曽根麻央は2018年にジャズの二刀流として、 2枚組CD『Infinite Creature』でメジャー・デビュー果たしたトランペッター、ピアニスト、作曲家。

 幼少期よりピアノを、8歳でトランペットを始める。9歳で流山市周辺での音楽活動をスタートさせる。18歳で猪俣猛グループに参加し、同年バークリー音楽大学に全額奨学金を授与され渡米。2016年には同大学の修士課程の第1期生として首席(summa cum laude)で卒業。在学中にはタイガー大越、ショーン・ジョーンズ、ハル・クルック等に師事。グラミー賞受賞ピアニスト、ダニーロ・ペレスの設立した教育機関、グローバル・ジャズ・インスティチュートにも在籍し、ダニーロ・ペレス、ジョー・ロバーノ、ジョン・パティトゥッチ、テリ・リン・キャリントン等に師事、また共演。
 これまでにニューポート、モントレー、モントリオール、トロント、ドミニカ等の国際的なジャズ・フェスティバルに出演。
2017年には自己のバンドでニューヨークのブルーノートやワシントンDCのブルース・アレイ等に出演。2018年メジャー・デビュー。2019年には故・児山紀芳の代役でNHK-FM「ジャズ・トゥナイト」の司会を担当。また2020年公開のKevin Hæfelin監督のショート・フィルム「トランペット」の主演・音楽を務めるなど、演奏を超えて様々な活動の場を得ている。
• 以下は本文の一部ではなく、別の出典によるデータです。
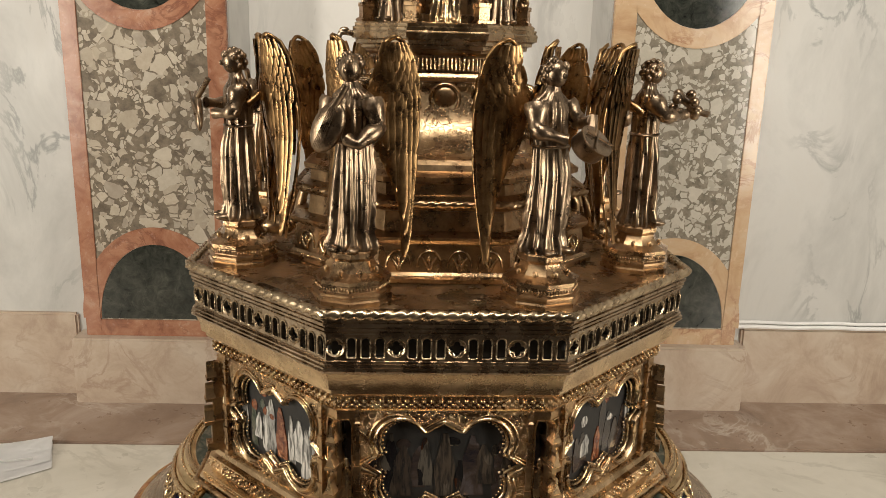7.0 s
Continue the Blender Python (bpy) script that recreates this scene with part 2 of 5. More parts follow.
YELLOW_MARBLE = stone("yellow_marble", [(0.28, (0.40, 0.23, 0.12)), (0.5, (0.54, 0.37, 0.22)), (0.75, (0.60, 0.47, 0.34))], 13, (0.30, 0.12, 0.06), 8, 0.7, (0.16, 0.3))
GREEN_MARBLE = stone("dark_green_marble", [(0.34, (0.010, 0.012, 0.010)), (0.48, (0.030, 0.033, 0.027)), (0.62, (0.055, 0.058, 0.047)), (0.72, (0.105, 0.105, 0.088))], 46, (0.10, 0.10, 0.08), 16, 0.35, (0.07, 0.13))
PLINTH_STONE = stone("pink_plinth_stone", [(0.3, (0.38, 0.28, 0.21)), (0.5, (0.50, 0.40, 0.31)), (0.72, (0.60, 0.52, 0.43))], 9, (0.30, 0.19, 0.13), 5, 0.5, (0.3, 0.5), 0.12)
BORDER_STONE = stone("brown_border_stone", [(0.3, (0.19, 0.125, 0.09)), (0.52, (0.29, 0.205, 0.15)), (0.70, (0.40, 0.31, 0.25))], 8, (0.56, 0.49, 0.42), 5, 0.7, (0.25, 0.45), 0.1)
FLOOR_STONE = stone("pale_floor_marble", [(0.3, (0.48, 0.45, 0.38)), (0.55, (0.60, 0.565, 0.49)), (0.8, (0.66, 0.63, 0.56))], 5, (0.36, 0.33, 0.27), 2.4, 0.4, (0.25, 0.45), 0.08)
BRECCIA = breccia("cream_breccia", (0.20, 0.165, 0.125), [(0.42, 0.35, 0.26), (0.66, 0.59, 0.48), (0.55, 0.46, 0.35), (0.30, 0.25, 0.20), (0.66, 0.60, 0.50)], 31)
BRECCIA_GREY = breccia("grey_breccia", (0.24, 0.21, 0.165), [(0.50, 0.46, 0.38), (0.62, 0.58, 0.50), (0.44, 0.40, 0.33), (0.66, 0.61, 0.52)], 34)
BRECCIA_BROWN = breccia("brown_veined_breccia", (0.085, 0.066, 0.052), [(0.16, 0.13, 0.105), (0.60, 0.55, 0.46), (0.11, 0.09, 0.07), (0.50, 0.45, 0.37), (0.14, 0.11, 0.09)], 22, 3.4)
NAVE_STONE = stone("dark_floor_stone", [(0.3, (0.045, 0.033, 0.023)), (0.7, (0.085, 0.062, 0.043))], 4, None, rough=(0.5, 0.7))
PLASTER = stone("dark_stone_wall", [(0.3, (0.17, 0.135, 0.10)), (0.7, (0.27, 0.215, 0.16))], 3, None, rough=(0.6, 0.8))


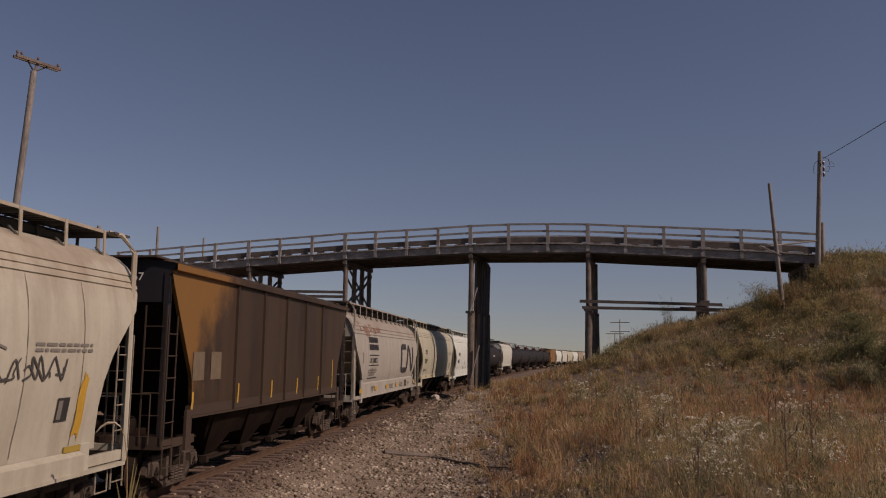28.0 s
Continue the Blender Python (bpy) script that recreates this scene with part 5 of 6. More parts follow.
def stalk(x, y, h, bend, n, label, seed):
    rng = random.Random(seed)
    host = thing("dry_stalk", (x, y, gz(x, y)), label, "dry plant", "dry stalks")
    for k in range(n):
        g = Geo()
        p = Vector((rng.uniform(-0.08, 0.08), rng.uniform(-0.08, 0.08), -0.03))
        dx, dy = bend * rng.uniform(0.6, 1.2), rng.uniform(-0.2, 0.2)
        hh = h * rng.uniform(0.6, 1.0)
        pts = [p]
        for j in range(9):
            p = p + Vector((dx * j * 0.075 * hh, dy * j * 0.04 * hh, hh / 7 * (1 - 0.16 * j * abs(bend))))
            pts.append(p)
        g.sweep(pts, [0.006, 0.006, 0.005, 0.005, 0.004, 0.005, 0.009, 0.011, 0.008, 0.003])
        put("stem", g.mesh("stem"), STRAW, host)




def reed(x, y):
    """A tall reed: leafy foot, and a stalk with a nodding plume that sways on it."""
    base = gz(x, y)
    host = thing("reed", (x, y, base), "tall dry reed with a nodding plume beside the ballast", "reed")
    rng = random.Random(8)
    for k in range(7):
        a, h = rng.uniform(0, 6.28), rng.uniform(1.4, 2.0)
        q = Vector((math.cos(a) * 0.22, math.sin(a) * 0.1, 0))
        g = Geo()
        line = [Vector((0, 0, -0.05)), Vector((0, 0, h * 0.45)) + q * 0.2, Vector((0, 0, h * 0.8)) + q * 0.55, Vector((0, 0, h)) + q]
        w = [0.014, 0.018, 0.013, 0.001]
        g.quadstrip([p - Vector((v, 0, 0)) for p, v in zip(line, w)], [p + Vector((v, 0, 0)) for p, v in zip(line, w)])
        put("reed_leaf", g.mesh("reed_leaf"), OLIVE, host)
    put("foot_stem", Geo().bar((0, 0, -0.05), (0, 0, 0.97), 0.012, 6, 0.010).mesh("foot_stem"), STRAW, host)
    stem = [Vector((0, 0, 0)), Vector((0.01, 0, 0.5)), Vector((0.0, 0, 1.0)), Vector((-0.05, 0, 1.35)), Vector((-0.12, 0, 1.5))]
    st = put("stalk", Geo().sweep(stem, [0.010, 0.009, 0.007, 0.006, 0.005]).mesh("stalk", True), STRAW, host, (0, 0, 0.95))
    plume = [Vector((-0.12, 0, 1.5)), Vector((-0.2, 0, 1.56)), Vector((-0.32, 0, 1.56)), Vector((-0.43, 0, 1.5)), Vector((-0.5, 0, 1.42))]
    put("plume", Geo().sweep(plume, [0.008, 0.017, 0.020, 0.015, 0.004], 8).mesh("plume", True), "plume", st)
    return st


REED = reed(-5.82, 11.9)
for k, (x, y) in enumerate(((-0.6, 20.5), (-0.2, 18.6), (0.3, 17.2), (-0.9, 23.0), (0.2, 21.0), (-1.2, 26.0), (0.6, 15.2), (-1.6, 29.5))):
    stalk(x, y, 0.75, 0.2 * (-1) ** k, 6, "clump of pale dry grass stalks at the gravel's edge", 10 + k)


def dock(x, y, h, seed):
    """A dead branching weed, dark and upright."""
    rng = random.Random(seed)
    host = thing("dead_weed", (x, y, gz(x, y)), "dark dead branching weed standing in the grass", "dry plant", "dead weeds")
    put("stem", Geo().bar((0, 0, -0.05), (rng.uniform(-0.04, 0.04), 0, h), 0.014, 5, 0.008).mesh("stem"), "tie", host)
    for k in range(7):
        z = h * (0.35 + 0.08 * k)
        a = rng.uniform(0, 6.28)
        e = Vector((math.cos(a) * 0.16, math.sin(a) * 0.16, z + 0.16))
        put("branch", Geo().bar((0, 0, z), e, 0.006, 4, 0.004).bar(e, e + Vector((0.01, 0, 0.1)), 0.016, 5, 0.006).mesh("branch"), "tie", host)


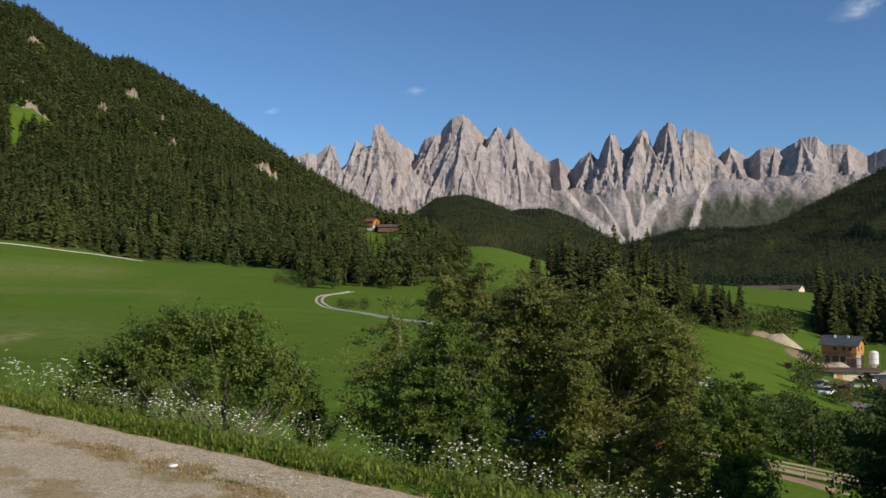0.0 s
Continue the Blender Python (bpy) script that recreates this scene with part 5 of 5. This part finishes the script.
def ribbon(name, label, bearings_dists, width, mat, lift=0.05, category="road", ruts=0.0):
    """A road draped over the ground along bearings and distances."""
    p = np.array([polar(b, d) for b, d in bearings_dists])
    t = np.arange(len(p))
    tt = np.linspace(0, len(p) - 1, 14 * len(p))
    px_, py_ = np.interp(tt, t, p[:, 0]), np.interp(tt, t, p[:, 1])
    k = np.ones(11) / 11
    px_ = np.convolve(np.pad(px_, 5, "edge"), k, "valid")
    py_ = np.convolve(np.pad(py_, 5, "edge"), k, "valid")
    gx, gy = np.gradient(px_), np.gradient(py_)
    ln = np.hypot(gx, gy) + 1e-9
    nx, ny = -gy / ln, gx / ln
    spans = [(-0.5, 0.5)] if not ruts else [(-0.5, -ruts / 2), (ruts / 2, 0.5)]
    pieces = []
    for a, b in spans:
        w = np.linspace(a, b, 4)[None] * width + 0.1 * vnoise(tt[:, None] * 3, np.linspace(a, b, 4)[None] * 9, 3)
        x, y = px_[:, None] + nx[:, None] * w, py_[:, None] + ny[:, None] * w
        z = height(x, y) + lift
        top = np.stack([x, y, z], -1).reshape(-1, 3)
        n = len(top)
        r = np.arange(len(tt) - 1)
        skirt = np.concatenate([np.stack([r * 4, n + r * 4, n + r * 4 + 4, r * 4 + 4], 1), np.stack([r * 4 + 3, r * 4 + 7, n + r * 4 + 7, n + r * 4 + 3], 1)])
        pieces.append((np.concatenate([top, top - [0, 0, 0.4]]), np.concatenate([grid_faces(len(tt), 4), skirt])))
    v, f = joined(pieces)
    tagged(new(name, mesh_of(name, v, f, mat, smoothed=False)), label, category, kind="structure")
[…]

 曽根は国際的に権威ある機関より名誉ある賞を数々受賞している。
2014年度フィラデルフィア『国際トランペット協会(ITG)ジャズ・コンペティション』で優勝。
同年『国際セロニアス・モンク・ジャズ・コンペティション』にて13人のファイナリストに世界中の応募者の中から選出。
2015年に地元・流山市より『ふるさとづくり功労賞』受賞。
2016年アムステルダム『"Keep An Eye" 国際ジャズアワード』にて優勝。